# Directions
All of the material below is to be restated word for word, apart from the pictures.
┌─ Data section
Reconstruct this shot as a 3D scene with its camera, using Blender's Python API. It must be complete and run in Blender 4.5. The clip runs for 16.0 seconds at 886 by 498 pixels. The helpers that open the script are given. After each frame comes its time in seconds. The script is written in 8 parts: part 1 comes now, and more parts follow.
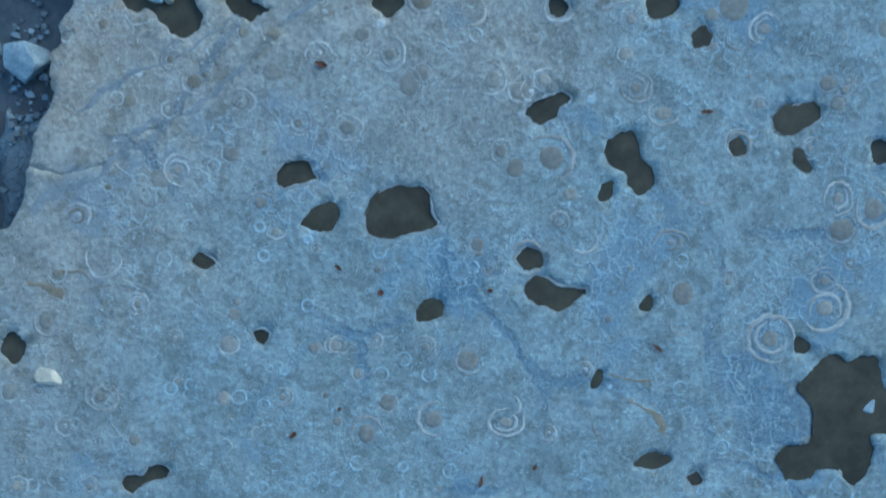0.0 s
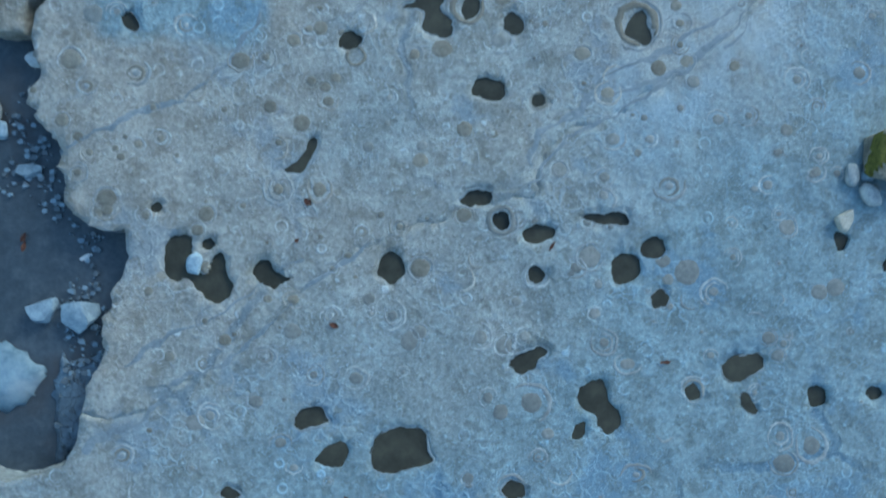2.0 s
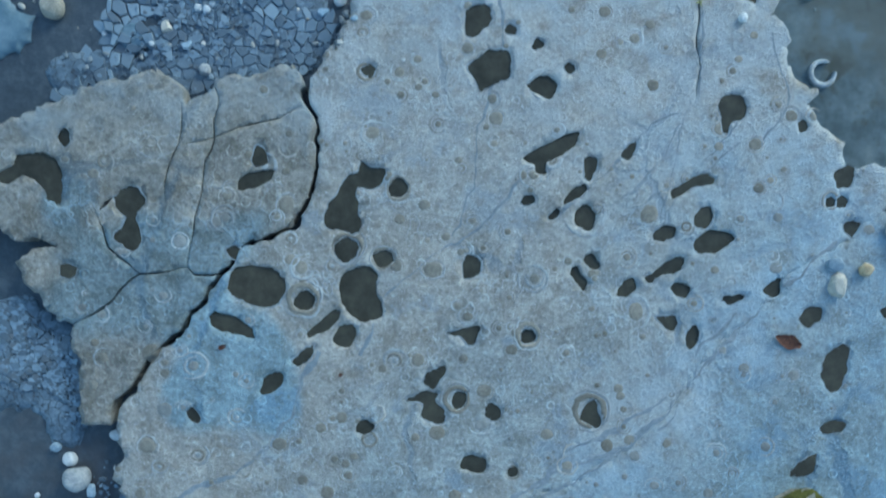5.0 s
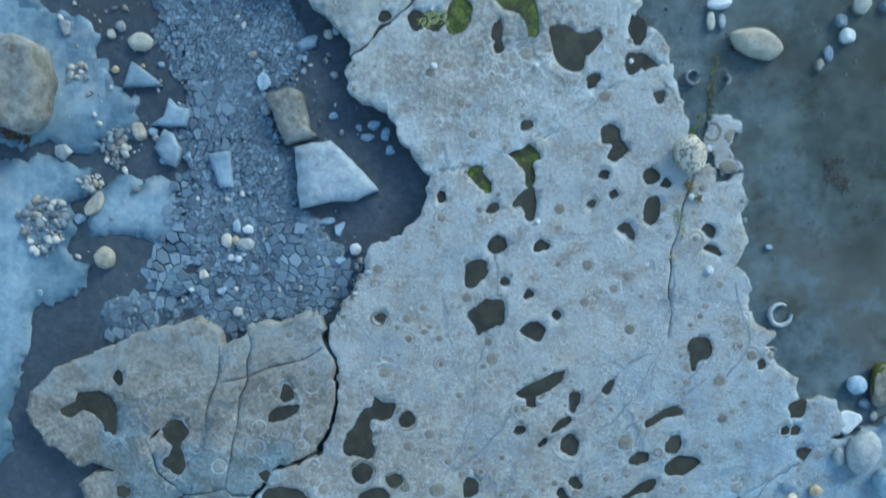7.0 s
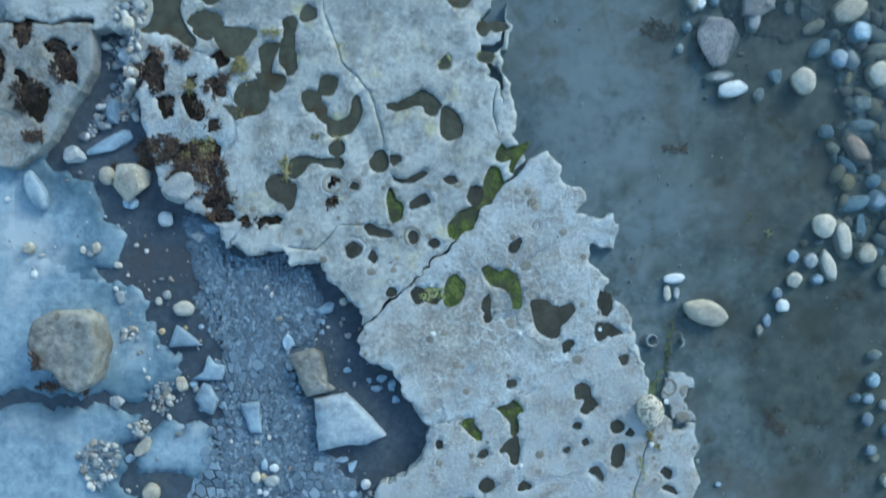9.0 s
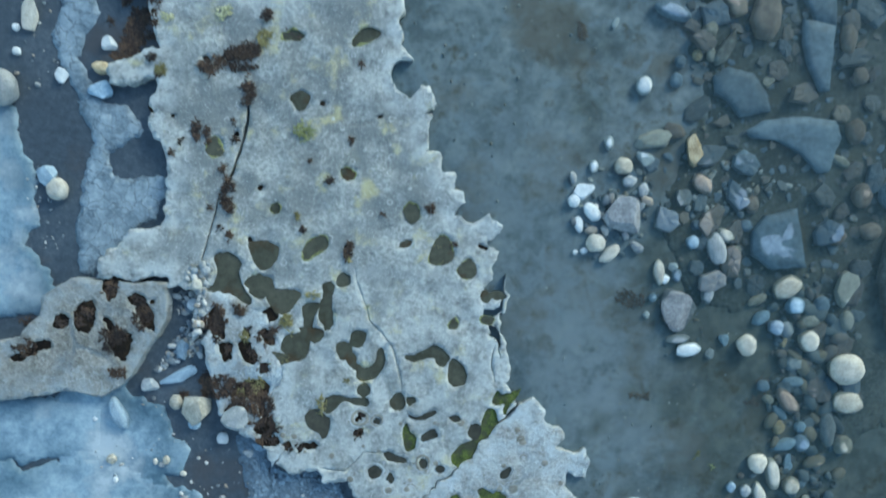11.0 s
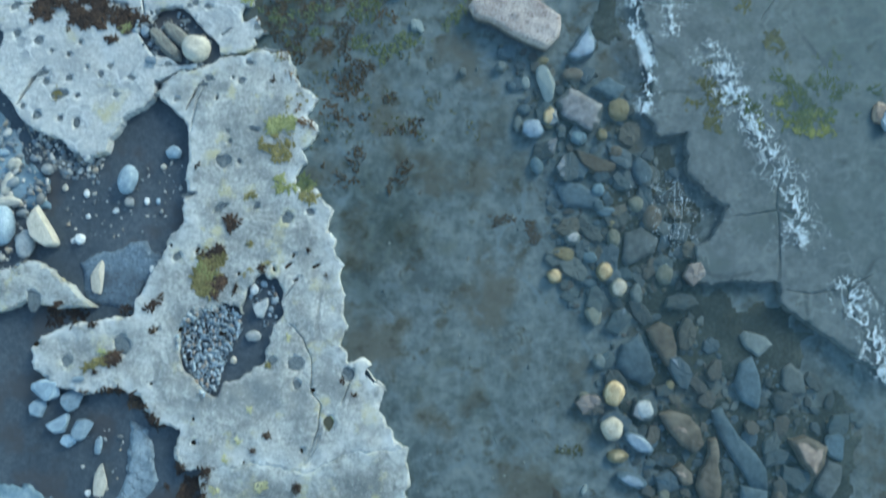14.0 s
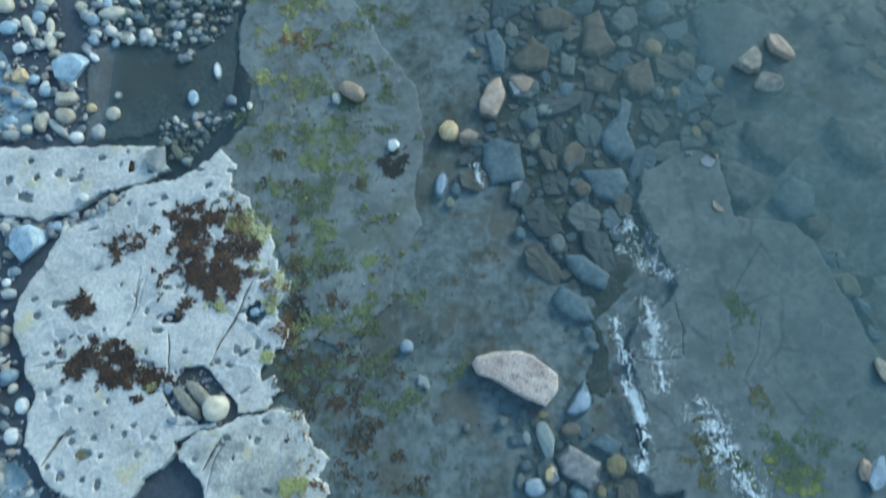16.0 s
└─
# Task answer
Reconstruct this shot as a 3D scene with its camera, using Blender's Python API. It must be complete and run in Blender 4.5. The clip runs for 16.0 seconds at 886 by 498 pixels. The helpers that open the script are given. After each frame comes its time in seconds. The script is written in 8 parts: part 1 comes now, and more parts follow.
0.0 s
2.0 s
5.0 s
7.0 s
9.0 s
11.0 s
14.0 s
16.0 s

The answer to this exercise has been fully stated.